There was the matter of the withered-looking and bradyauxetic arms, which just as
in a hair-raising case of Volkmann’s contracture
115
curled out in front of his thorax in magiscule S’s and were usable for rudimentary
knifeless eating and slapping at doorknobs until they sort of turned just enough and
doors could be kicked open and forming a pretend lens-frame to scout scenes through,
plus maybe tossing tennis balls very short distances to players who wanted them, but
not for much else, though the arms were impressively—almost familial-dysautonomically—pain-resistant,
and could be pinched, punctured, singed, and even compressed in a basement optical-device-securing
viselike thing by Mario’s older brother Orin without effect or complaint.

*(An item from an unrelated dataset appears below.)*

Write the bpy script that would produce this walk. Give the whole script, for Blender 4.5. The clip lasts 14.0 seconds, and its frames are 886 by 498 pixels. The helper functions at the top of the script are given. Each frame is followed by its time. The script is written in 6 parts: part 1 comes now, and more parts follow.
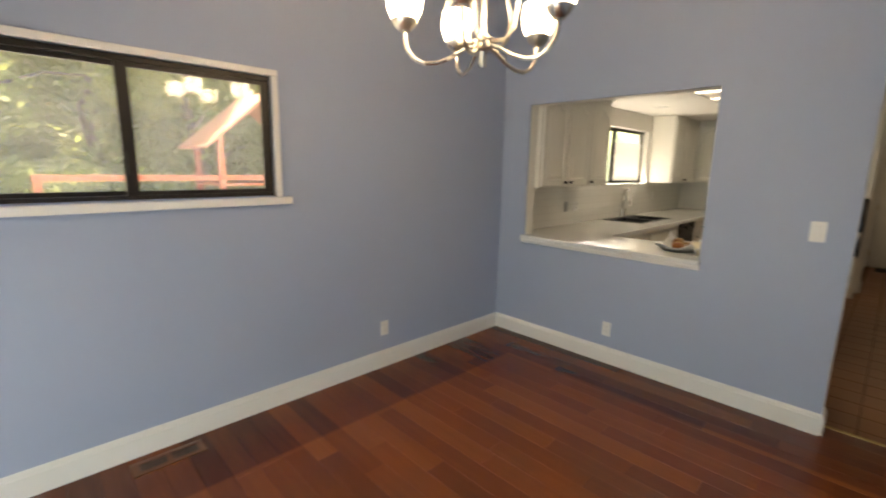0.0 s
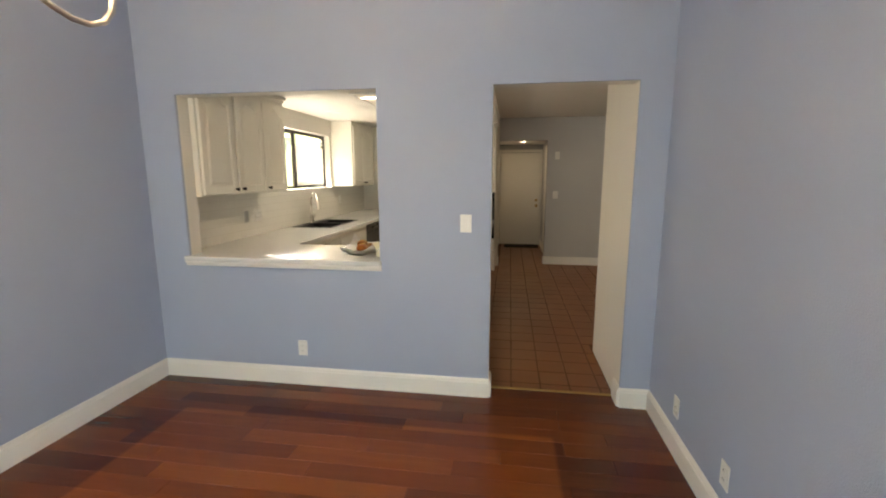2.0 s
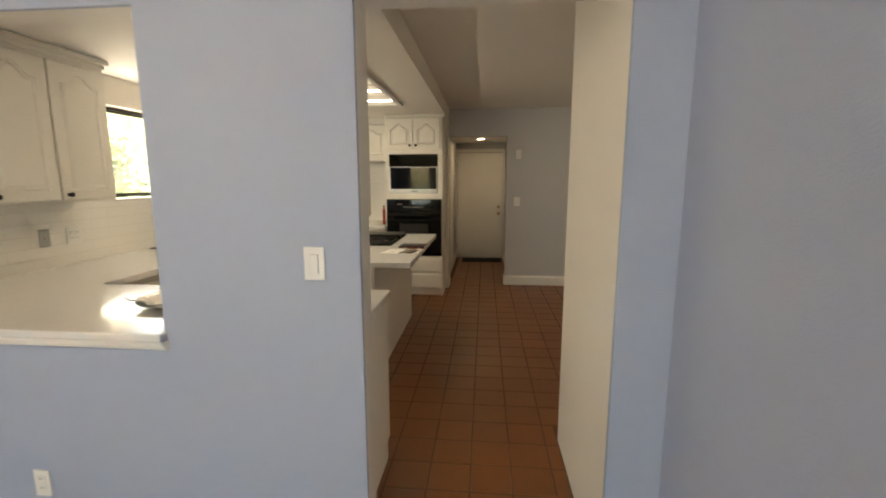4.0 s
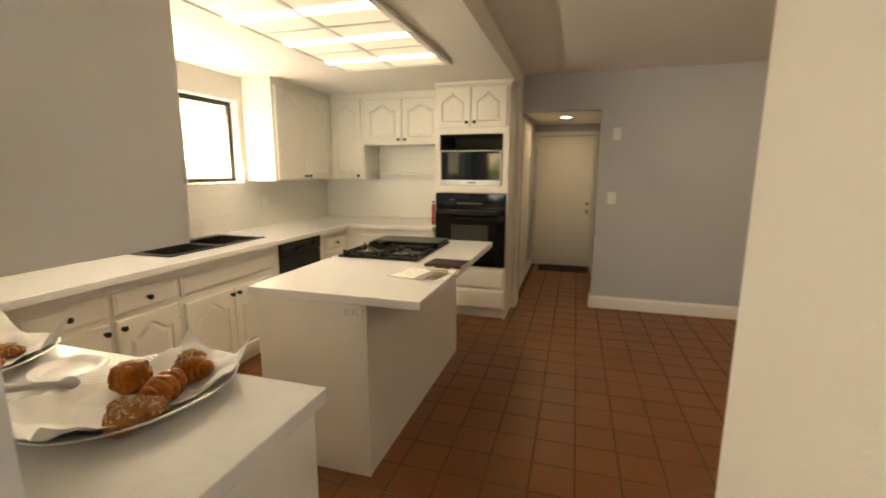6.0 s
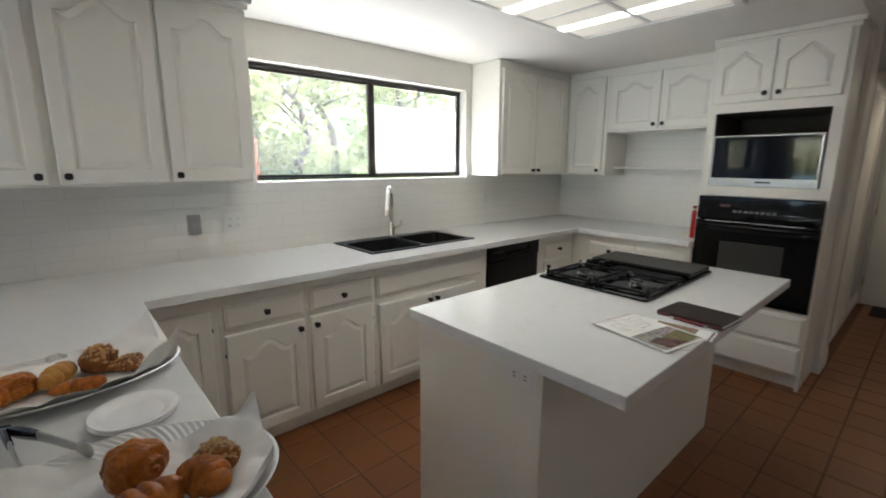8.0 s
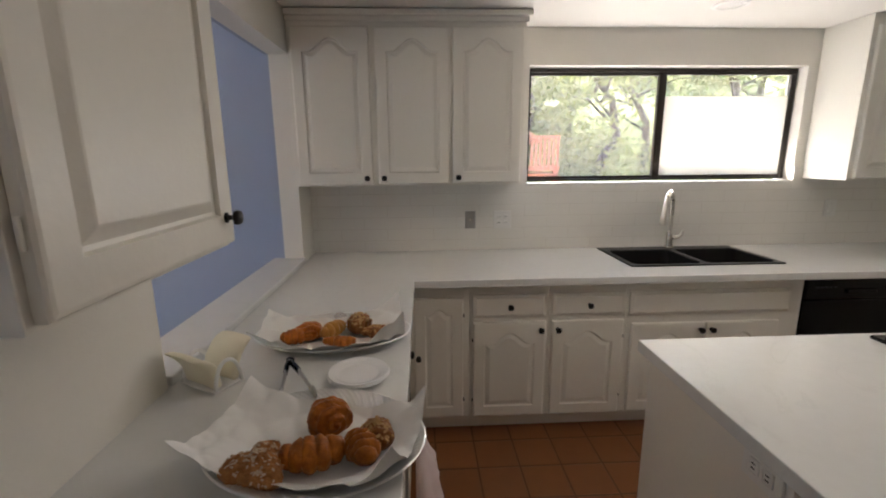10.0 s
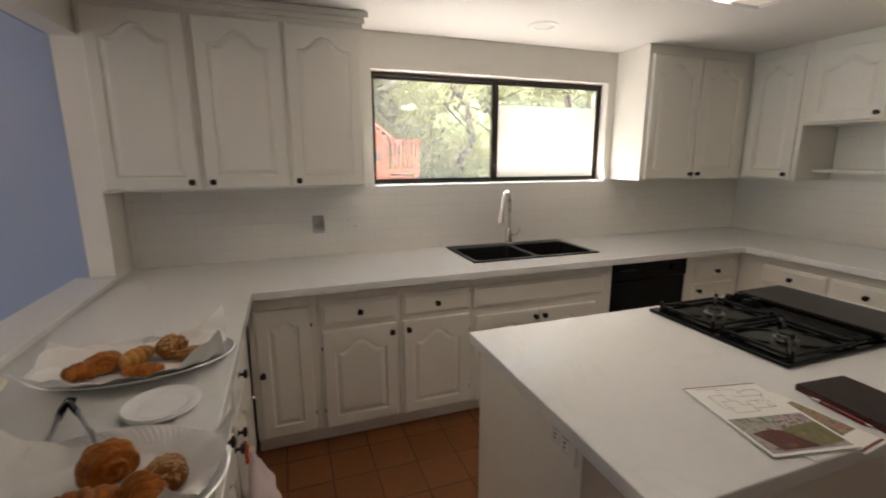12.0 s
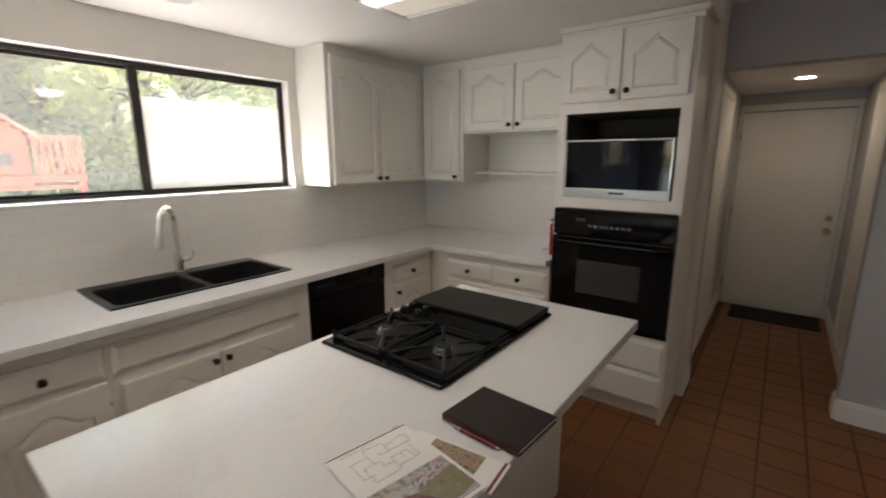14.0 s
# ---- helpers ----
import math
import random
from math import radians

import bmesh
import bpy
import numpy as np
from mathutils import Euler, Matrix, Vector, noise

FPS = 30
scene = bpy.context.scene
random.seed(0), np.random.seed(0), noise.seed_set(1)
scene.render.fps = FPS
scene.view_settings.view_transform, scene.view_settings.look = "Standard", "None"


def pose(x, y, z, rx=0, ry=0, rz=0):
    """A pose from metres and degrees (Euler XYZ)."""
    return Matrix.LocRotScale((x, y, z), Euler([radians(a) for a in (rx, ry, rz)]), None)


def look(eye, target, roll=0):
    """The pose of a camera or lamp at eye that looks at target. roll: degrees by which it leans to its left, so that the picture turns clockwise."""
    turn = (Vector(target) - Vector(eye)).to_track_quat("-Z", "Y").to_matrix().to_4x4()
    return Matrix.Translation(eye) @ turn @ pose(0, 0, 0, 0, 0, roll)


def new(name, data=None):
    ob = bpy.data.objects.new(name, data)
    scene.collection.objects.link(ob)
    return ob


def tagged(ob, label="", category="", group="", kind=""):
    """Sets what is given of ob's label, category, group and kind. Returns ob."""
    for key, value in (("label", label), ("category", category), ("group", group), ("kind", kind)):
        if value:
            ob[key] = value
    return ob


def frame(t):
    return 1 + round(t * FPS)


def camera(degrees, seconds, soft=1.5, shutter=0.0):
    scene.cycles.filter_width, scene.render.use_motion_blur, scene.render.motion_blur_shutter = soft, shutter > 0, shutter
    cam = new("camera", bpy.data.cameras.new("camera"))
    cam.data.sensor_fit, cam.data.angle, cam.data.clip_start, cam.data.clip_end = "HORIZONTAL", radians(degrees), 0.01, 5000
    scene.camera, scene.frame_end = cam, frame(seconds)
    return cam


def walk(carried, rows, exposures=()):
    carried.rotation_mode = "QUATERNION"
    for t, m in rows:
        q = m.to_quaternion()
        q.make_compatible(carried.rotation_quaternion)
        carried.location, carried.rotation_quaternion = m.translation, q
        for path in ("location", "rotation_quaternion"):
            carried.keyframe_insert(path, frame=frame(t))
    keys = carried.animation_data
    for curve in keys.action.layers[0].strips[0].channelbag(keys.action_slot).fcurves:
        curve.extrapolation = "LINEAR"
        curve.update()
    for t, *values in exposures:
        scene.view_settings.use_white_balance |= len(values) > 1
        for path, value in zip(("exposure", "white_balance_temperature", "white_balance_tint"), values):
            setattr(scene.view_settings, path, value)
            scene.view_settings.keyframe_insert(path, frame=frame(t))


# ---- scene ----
cam = camera(90.5, 14.0, soft=1.9, shutter=0.3)
EXPOSURE = 4.2
ROWS = [
    (0, -3.289, -2.612, 1.542, -43.99, -10.66, -1.02),
    (0.5, -3.179, -2.639, 1.551, -58.93, -10.54, -0.62),
    (1, -3.154, -2.601, 1.550, -69.28, -10.11, -0.30),
    (1.5, -3.098, -2.543, 1.542, -77.39, -9.79, -0.03),
    (2, -2.859, -2.596, 1.525, -81.41, -9.57, 0.08),
    (2.5, -2.561, -2.659, 1.516, -83.40, -9.58, 0.08),
    (3, -2.202, -2.679, 1.514, -83.31, -9.36, 0.17),
    (3.5, -1.854, -2.799, 1.511, -83.61, -9.19, 0.16),
    (3.7, -1.695, -2.843, 1.501, -84.06, -9.01, 0.12),
    (4.1, -1.384, -2.923, 1.500, -84.86, -9.02, 0.08),
    (4.5, -1.069, -2.978, 1.486, -86.08, -9.01, 0.01),
    (5, -0.697, -3.012, 1.465, -86.25, -9.08, -0.12),
    (5.4, -0.434, -3.011, 1.454, -83.71, -9.32, -0.18),
    (5.8, -0.219, -2.987, 1.456, -77.41, -9.81, -0.21),
    (6, -0.123, -2.990, 1.458, -73.32, -9.99, -0.19),
    (6.5, 0.074, -2.946, 1.479, -62.61, -10.90, -0.50),
    (7, 0.232, -2.878, 1.470, -51.36, -10.40, -0.13),
    (7.5, 0.408, -2.854, 1.474, -46.06, -10.54, 0.03),
    (8, 0.576, -2.825, 1.476, -41.34, -11.16, -0.23),
    (8.5, 0.668, -2.778, 1.499, -32.02, -11.98, -0.27),
    (9, 0.751, -2.800, 1.512, -20.90, -11.97, 0.00),
    (9.2, 0.774, -2.822, 1.516, -15.81, -11.90, 0.18),
    (9.5, 0.810, -2.841, 1.526, -9.61, -11.98, 0.37),
    (9.9, 0.835, -2.862, 1.531, -3.82, -11.98, 0.46),
    (10.25, 0.845, -2.877, 1.528, -1.17, -11.93, 0.45),
    (10.6, 0.855, -2.887, 1.523, -0.85, -11.85, 0.35),
    (11, 0.875, -2.891, 1.519, -3.48, -11.76, 0.19),
    (11.3, 0.904, -2.889, 1.519, -7.60, -11.72, 0.06),
    (11.5, 0.925, -2.879, 1.527, -10.73, -11.83, 0.26),
    (12, 0.980, -2.876, 1.528, -19.47, -11.69, 0.09),
    (12.5, 1.056, -2.889, 1.540, -27.47, -11.77, 0.03),
    (13, 1.158, -2.904, 1.551, -34.77, -12.02, 0.02),
    (13.5, 1.281, -2.859, 1.548, -42.02, -11.97, 0.01),
    (14, 1.444, -2.781, 1.562, -52.55, -11.77, 0.18),
]
walk(cam, [(t, pose(x, y, z, 90 + pitch, roll, yaw)) for t, x, y, z, yaw, pitch, roll in ROWS],
     exposures=[(0.0, EXPOSURE - 1.03, 8000, 11), (0.5, EXPOSURE - 0.76, 7850, 11), (1.0, EXPOSURE - 0.64, 7900, 9), (2.5, EXPOSURE - 0.51, 7950, 11), (3.7, EXPOSURE - 0.50, 8100, 11), (6.0, EXPOSURE + 0.00, 8900, 13), (6.45, EXPOSURE - 0.08, 8200, 10),
                (6.9, EXPOSURE - 0.36, 6500, 3), (7.5, EXPOSURE - 0.55, 5750, 1), (8.1, EXPOSURE - 0.67, 5850, 11), (9.0, EXPOSURE - 1.02, 6200, 16), (11.5, EXPOSURE - 1.02, 6600, 16), (12.5, EXPOSURE - 1.05, 6800, 17), (13.0, EXPOSURE - 1.02, 6750, 17), (13.5, EXPOSURE - 1.04, 6550, 17),
                (14.0, EXPOSURE - 0.92, 6350, 16)])

# ---- light ----
SUN_DIR = Vector((-0.64, 0.16, 0.75)).normalized()
world = bpy.data.worlds.new("sky")
scene.world = world
world.use_nodes = True
wn = world.node_tree.nodes
sky = wn.new("ShaderNodeTexSky")
sky.sky_type, sky.sun_disc = "NISHITA", False
sky.sun_elevation = math.asin(SUN_DIR.z)
sky.sun_rotation = math.atan2(SUN_DIR.x, SUN_DIR.y)
wn["Background"].inputs["Strength"].default_value = 0.15
world.node_tree.links.new(sky.outputs[0], wn["Background"].inputs["Color"])
sun_data = bpy.data.lights.new("sun", "SUN")
sun_data.energy, sun_data.angle, sun_data.color = 5.0, radians(0.5), (1.0, 0.95, 0.86)
sun = new("sun", sun_data)
sun.matrix_world = look(SUN_DIR * 30, (0, 0, 0))



# the sky's light through the glass patio door
west = bpy.data.lights.new("patio_door_skylight", "AREA")
west.shape, west.size, west.size_y, west.energy, west.color = "RECTANGLE", 2.0, 1.15, 3.8, (0.60, 0.83, 1.0)
new("patio_door_skylight", west).matrix_world = look((-4.69, -1.55, 0.63), (0, -1.55, 0.75))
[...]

Bradypedestrianism-wise, Mario had not so much club feet as more like
block
feet: not only flat but perfectly square, good for kicking knob-fumbled doors open
with but too short to be conventionally employed as feet: together with the lordosis
in his lower spine, they force Mario to move in the sort of lurchy half-stumble of
a vaudeville inebriate, body tilted way forward as if into a wind, right on the edge
of pitching face-first onto the ground, which as a child he did fairly often, whether
given a bit of a shove from behind by his older brother Orin or no. The frequent forward
falls help explain why Mario’s nose was squished severely in and so flared out to
either side of his face but did not rise from it, with the consequence that his nostrils
tended to flap just a bit, particularly during sleep. One eyelid hung lower than the
other over his open eyes—good and gently brown eyes, if a bit large and protrusive
to qualify as conventionally human eyes—the one lid hung like an ill-tempered windowshade,
and his older brother Orin had sometimes tried to give the recalcitrant lid that smart
type of downward snap that can unstick a dicky shade, but had succeeded only in gradually
loosening the lid from its sutures, so that it eventually had to be refashioned and
reattached in yet another blepharoplasty-procedure, because it was in fact not Mario’s
real eyelid—that had been sacrificed when the fist stuck to his face like a tongue
to cold metal had been peeled away, at nativity—but an extremely advanced blepharoprosthesis
of dermal fibropolymer studded with horsehair lashes that curved out into space well
beyond the reach of his other lid’s lashes and together with the lazy lid-action itself
gave even Mario’s most neutral expression the character of an oddly friendly pirate’s
squint. Together with the involuntarily constant smile.